In 2020, after Berman prosecuted former Trump lawyer Michael Cohen and opened several other investigations into people and banks in Trump’s orbit, he was dismissed by the then-president. 

Trump was constantly pushing for prosecutions of his perceived enemies, including Hillary Clinton and John Kerry. Barr also distorted and mischaracterized the Robert Mueller report on the Trump campaign’s Russia contacts. And he appointed special counsel John Durham to investigate those FBI investigators who had looked into Trump and Russia.

We’ve blocked much of this out, but Trump was constantly spending his time as president trying to manipulate the DOJ to do his bidding.

That pressure culminated in his attempted coup after the 2020 election, when Trump considered naming Jeffrey Clark, a mid-level DOJ lawyer, as attorney general so Clark could use the department’s good name to send out a letter saying the election was rigged and get state legislators to overturn the election. 

We’ve blocked much of this out, but Trump was constantly spending his time as president trying to manipulate the DOJ to do his bidding.

Now, compare that to the Biden DOJ under Attorney General Merrick Garland. A Department of Justice that has bent over backward to be independent of the White House. They appointed a special counsel — a Republican — to investigate Biden’s own handling of classified documents. 

They’ve prosecuted a string of high-profile Democratic officials, including Adams, now former Sen. Bob Menendez, Rep. Henry Cuellar of Texas, and even Biden’s last surviving son, Hunter Biden, who is awaiting sentencing on charges that even Trey Gowdy, the far-right former congressman and prosecutor thinks are pretty ludicrous.

It is entirely possible that Biden will leave the presidency and never see his son outside of prison again. This is the administration that Republicans say has politically weaponized the DOJ when the opposite is actually true.  

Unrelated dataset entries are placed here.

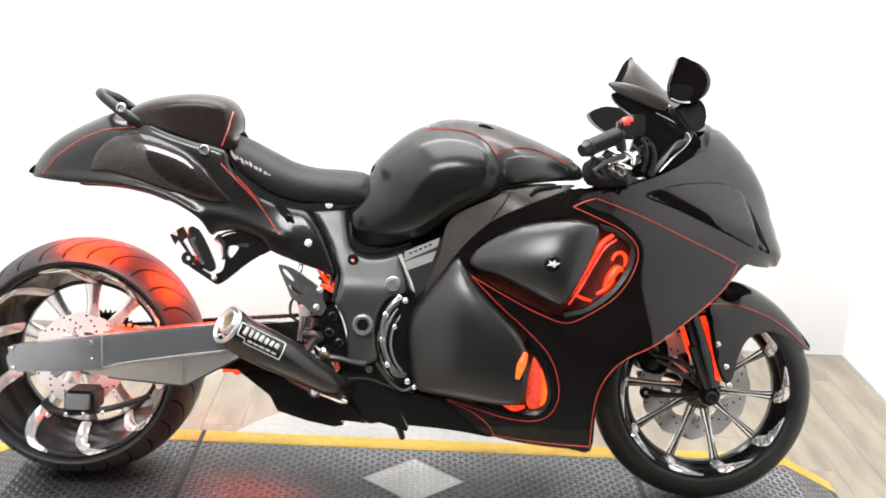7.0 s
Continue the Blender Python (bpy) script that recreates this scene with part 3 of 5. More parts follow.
    dark = part("spoke_core", core, M_BLACKRIM, first)
    for k in range(10):
        ob = first if k == 0 else new("spoke", first.data)
        ob.parent = w
        ob.matrix_basis = Matrix.Translation(c) @ Matrix.Rotation(-(phase + k * math.pi / 5), 4, "Y")
        if k:
            tagged(ob, "polished chrome twisted spoke blade")
            inner_ob = new("spoke_core", dark.data)
            inner_ob.parent = ob
    return w


def brake_disc(name, centre, r, y, parent, inner=0.6):
    """A drilled disc with a wavy rim on a carrier of six curved arms."""
    def wave(base, depth, count, n=120):
        return [(centre[0] + (base + depth * math.cos(count * t)) * math.cos(t), centre[2] + (base + depth * math.cos(count * t)) * math.sin(t)) for t in (2 * math.pi * k / n for k in range(n))]
    d = part(name, slab(wave(r, r * 0.022, 12), centre[1] + y - 0.0025, centre[1] + y + 0.0025, 0.0008, [wave(r * inner, r * 0.03, 6)]), M_DISC, parent, "drilled steel brake disc")
    hb = bmesh.new()
    for k in range(48):
        a = 2 * math.pi * k / 48
        rr = r * (0.70 + 0.085 * (k % 4))
        turned([(0.0003, y - 0.0032), (0.0030, y - 0.0032), (0.0030, y - 0.0024), (0.0003, y - 0.0024)], (centre[0] + rr * math.cos(a), centre[1], centre[2] + rr * math.sin(a)), 8, "y", hb)
    tagged(part("drilling", hb, M_NEARBLACK, d), kind="stuff")
    for k in range(6):
        cb = bmesh.new()
        a = 2 * math.pi * k / 6 + 0.3
        p = Vector((math.cos(a), 0, math.sin(a)))
        q = Vector((math.cos(a + 0.35), 0, math.sin(a + 0.35)))
        o = Vector(centre) + Vector((0, y, 0))
        tube([o + p * 0.035, o + p * r * inner * 0.6 + q * 0.01, o + q * (r * inner + 0.006)], [0.010, 0.007, 0.008], 6, 4, True, cb)
        part("carrier_arm", cb, M_DISC, d)
        part("disc_button", bolt(*(o + q * (r * inner + 0.004)), 0.008, 0.006, True), M_STEEL, d)
    return d


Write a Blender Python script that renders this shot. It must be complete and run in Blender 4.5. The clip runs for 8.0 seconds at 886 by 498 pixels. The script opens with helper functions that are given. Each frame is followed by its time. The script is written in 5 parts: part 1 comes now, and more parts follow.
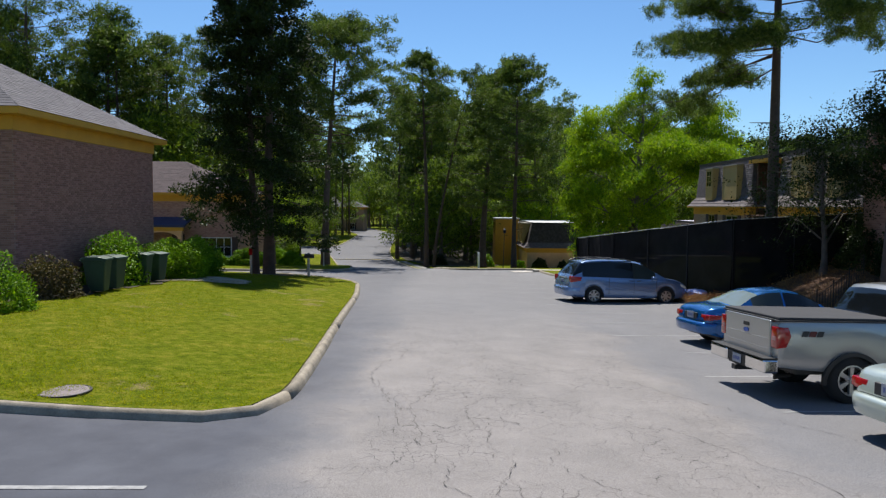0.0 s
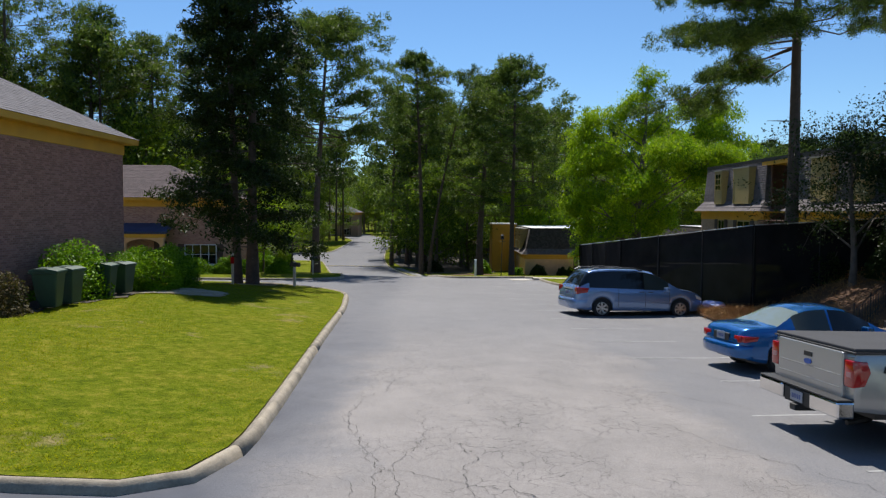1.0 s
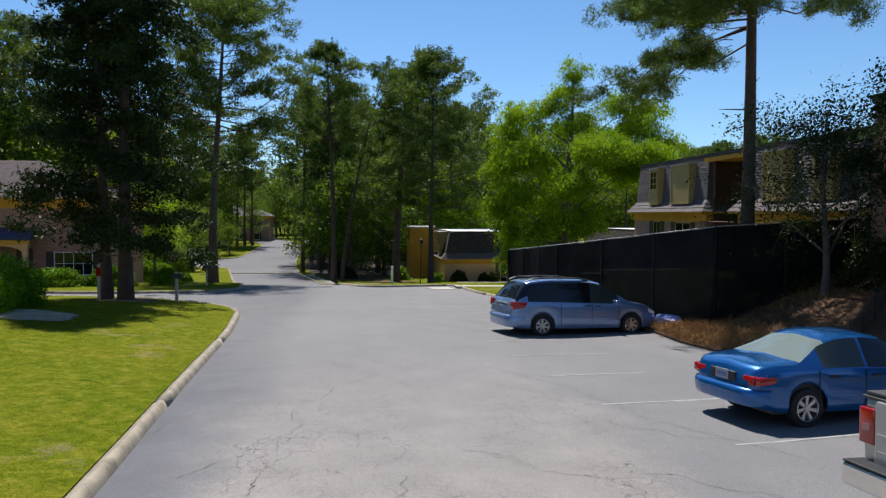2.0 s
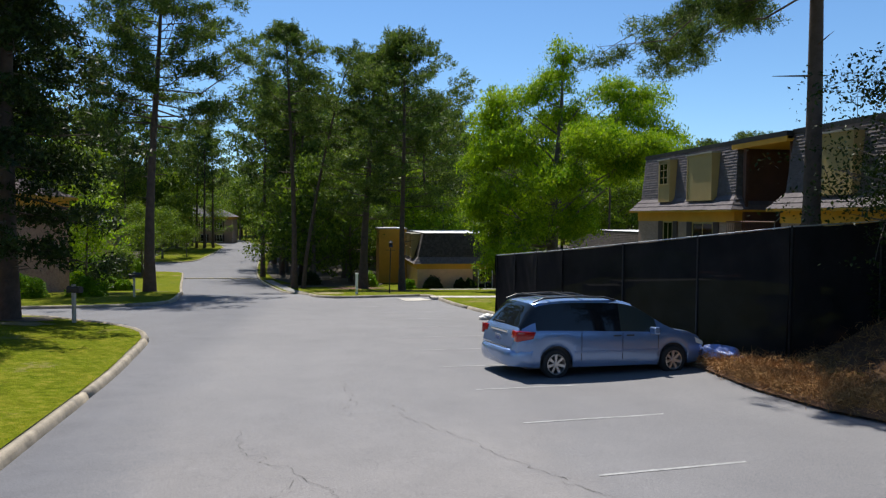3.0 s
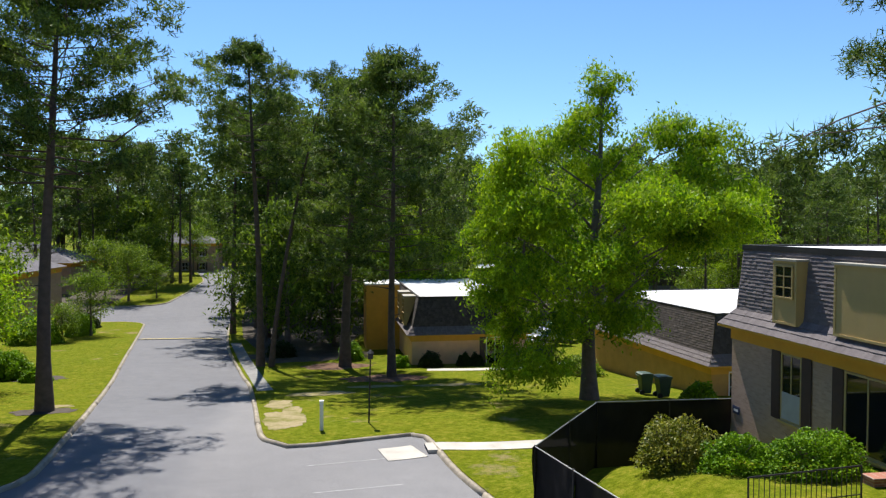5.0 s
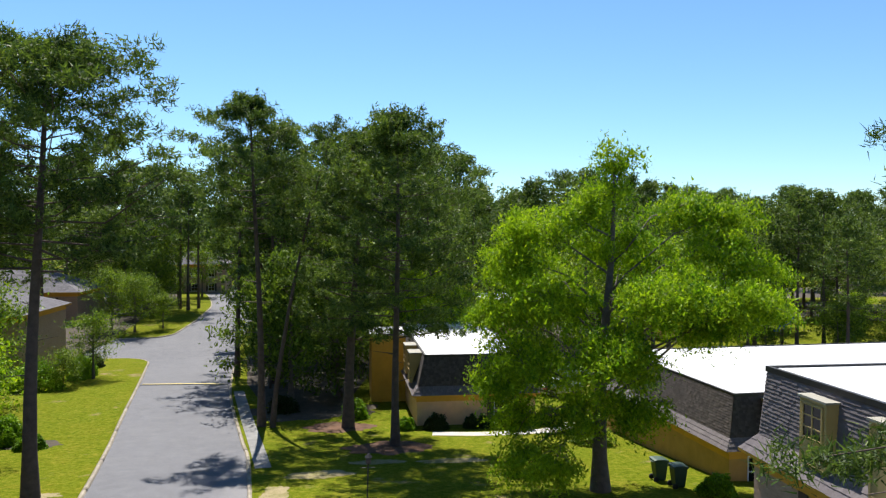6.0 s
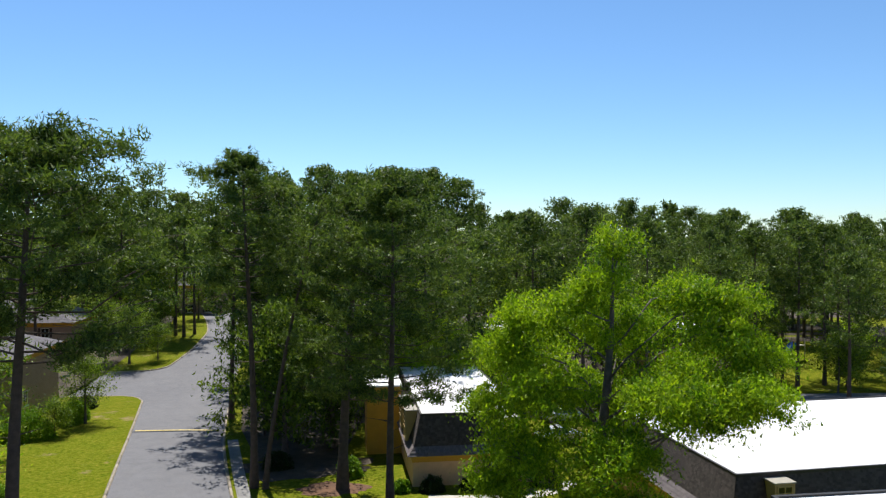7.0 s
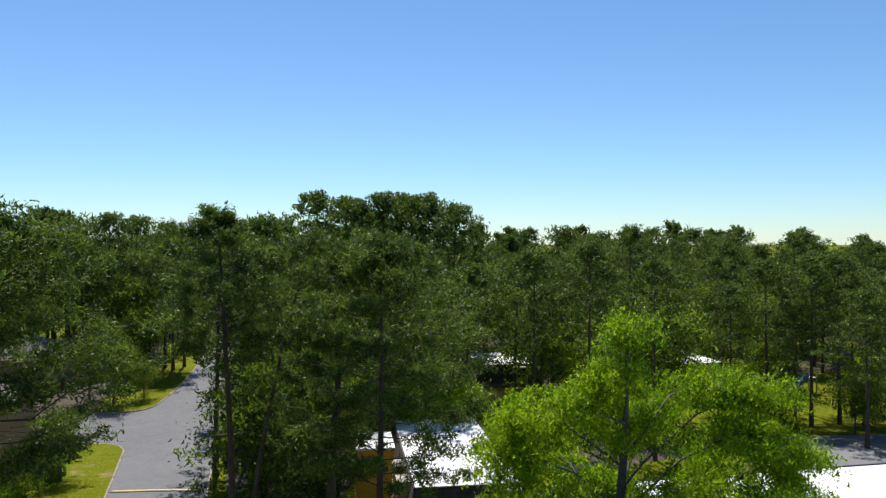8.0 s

This is a point the current U.S. attorney for the Southern District of New York, Damian Williams, made when he announced the Adams indictment.

“The Southern District of New York remains committed to rooting out corruption without fear or favor. And without regard to partisan politics. We are not focused on the right or the left. We are focused only on right and wrong,” Williams said on Thursday.

This is how the DOJ is supposed to work, pursuing justice even when there is zero political benefit in it for Democrats. But here’s the thing: if Trump wins this could all change. These institutions could be put in the hands of his creepiest authoritarian sycophants, like Republican lawyer Mike Davis who is rumored to be in the running for a top DOJ post. 

Last year, Davis promised to “rain hell on Washington, D.C.” and fire and indict "a lot of people in the deep state,” including Joe and Hunter Biden. “We’re gonna detain a lot of people in the D.C. gulag and Gitmo,” Davis added.

Davis says now he’s just trolling the libs, but Trump wants it to be policy. He’s said as much on the campaign trail.

“We will completely overhaul Kamala’s corrupt Department of Injustice and turn the Injustice Department back into the best law enforcement agency on the planet,” Trump said at a rally in September.

Davis promised to “rain hell on Washington, D.C.” and fire and indict "a lot of people in the deep state,” including Joe and Hunter Biden.

Guess who reposted a clip of those comments on social media? Mike Davis did, with a single word of comment: “Amen.”

Trump is promising to manipulate the American justice system to fit his political needs. And thanks to the Supreme Court’s immunity decision, Trump would have carte blanche to do it as part of his “official duties.” 

So I, for one, am grateful for Adams’ indictment and the signal it sends. It shows the rule of law still holds up … for now.